I was recently asked this question by email, and thought it would be useful to share my reply in a blog post.
I can’t really answer the question from the more interesting angle – the psychology and expectations of your potential customers – but I can tell you what the data says; the evidence-based approach.
All the data I’ve collected points to multiple pages being better, for a number of reasons:
1. The SEO benefit. The more topic-focused pages you have with unique titles, the better chance you have of attracting organic search traffic. For our upcoming content audit app, Pageradius, I created six small landing pages for SEO-targeted terms.

Creating the small amount of copy for these pages took less than a day, and even if they only bring in one or two extra customers via search, they’ll probably pay for themselves. The greatest proportion of time for this kind of task should be dedicated to keyword research – finding the the keywords that you can effectively compete on and that provide enough volume to be worthwhile. It’s a shameless plug, but I talk about my keyword research process in detail in chapter 23 of my new book, A Practical Guide to Web App Success. You should be able to perform the keyword research and write/edit the copy for five or six pages in two to three days… and it’s “evergreen” content (as we say in the content strategy world) that doesn’t need to be updated very often, so it has low ongoing overhead.

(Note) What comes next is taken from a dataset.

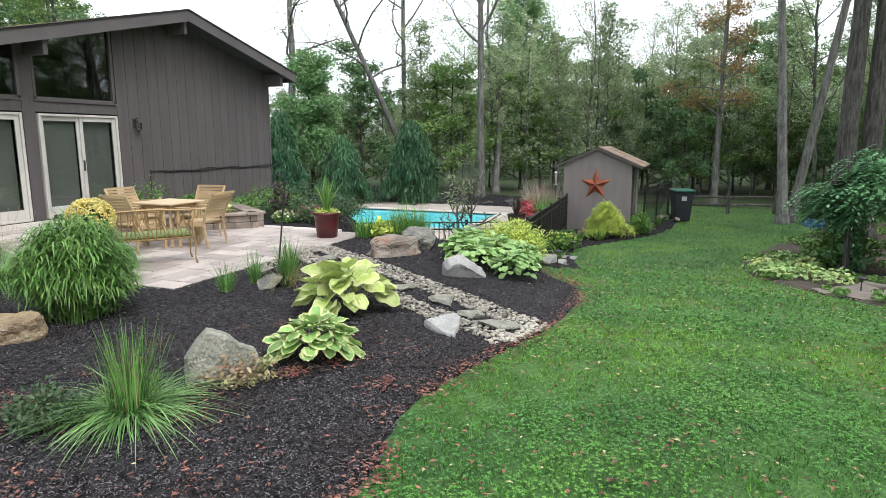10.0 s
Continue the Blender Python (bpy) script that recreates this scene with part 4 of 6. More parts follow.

2. If you want to grow your business, running targeted adverts (Google AdWords, Facebook Ads) is a good way to gauge relative interest, prioritize the roll-out (where you focus your attention first) and, of course, attract customers. If you have feature/service-specific landing pages for the keywords you’re targeting (“content audit tools”, “web cms migration”), your ad quality score will go up, and therefore your cost per click will go down. In other words, targeted ads pointing to targeted pages will cost you less than targeted ads pointing at a single generic page. Plus you have better expectation-matching for customers who click through, so a better chance of conversion.
Even if adverts and SEO aren’t your favored approach to attracting customers, they can be extremely valuable for informing your business strategy, e.g. “how much demand is there relatively for each service?”, “how much demand is there relatively in each city?”, “when are our potential customers most active on the web?”
3. Probably the biggest reason: all the data I’ve seen points to people being more likely to contact you if they’ve visited multiple pages on your site. Now obviously there’s a bit of a selection-bias here (by visiting the contact page they’ll of course increase their pages-per-visit by one anyway), but the numbers are convincing. On Contentini we have configured conversions in Google Analytics and can easily prove to ourselves that people who contact us have usually visited one of our specific service pages first.
On another website we run (where conversion tracking is tricky because of technical issues), we use advanced segments to compare ‘average’ visitors to those who visit the ‘contact us’ page. You can easily do this retrospectively, if you don’t already. The data clearly shows that potential customers (those who visit the contact page) spend more time on more pages than the average visitor.



Dave Doolin
2 months ago
Very cool, signed up pageradius. Brilliant name, btw.
Was actually looking for some advice on microcopy. Maybe Amy can write that book. Soon, too, I hope.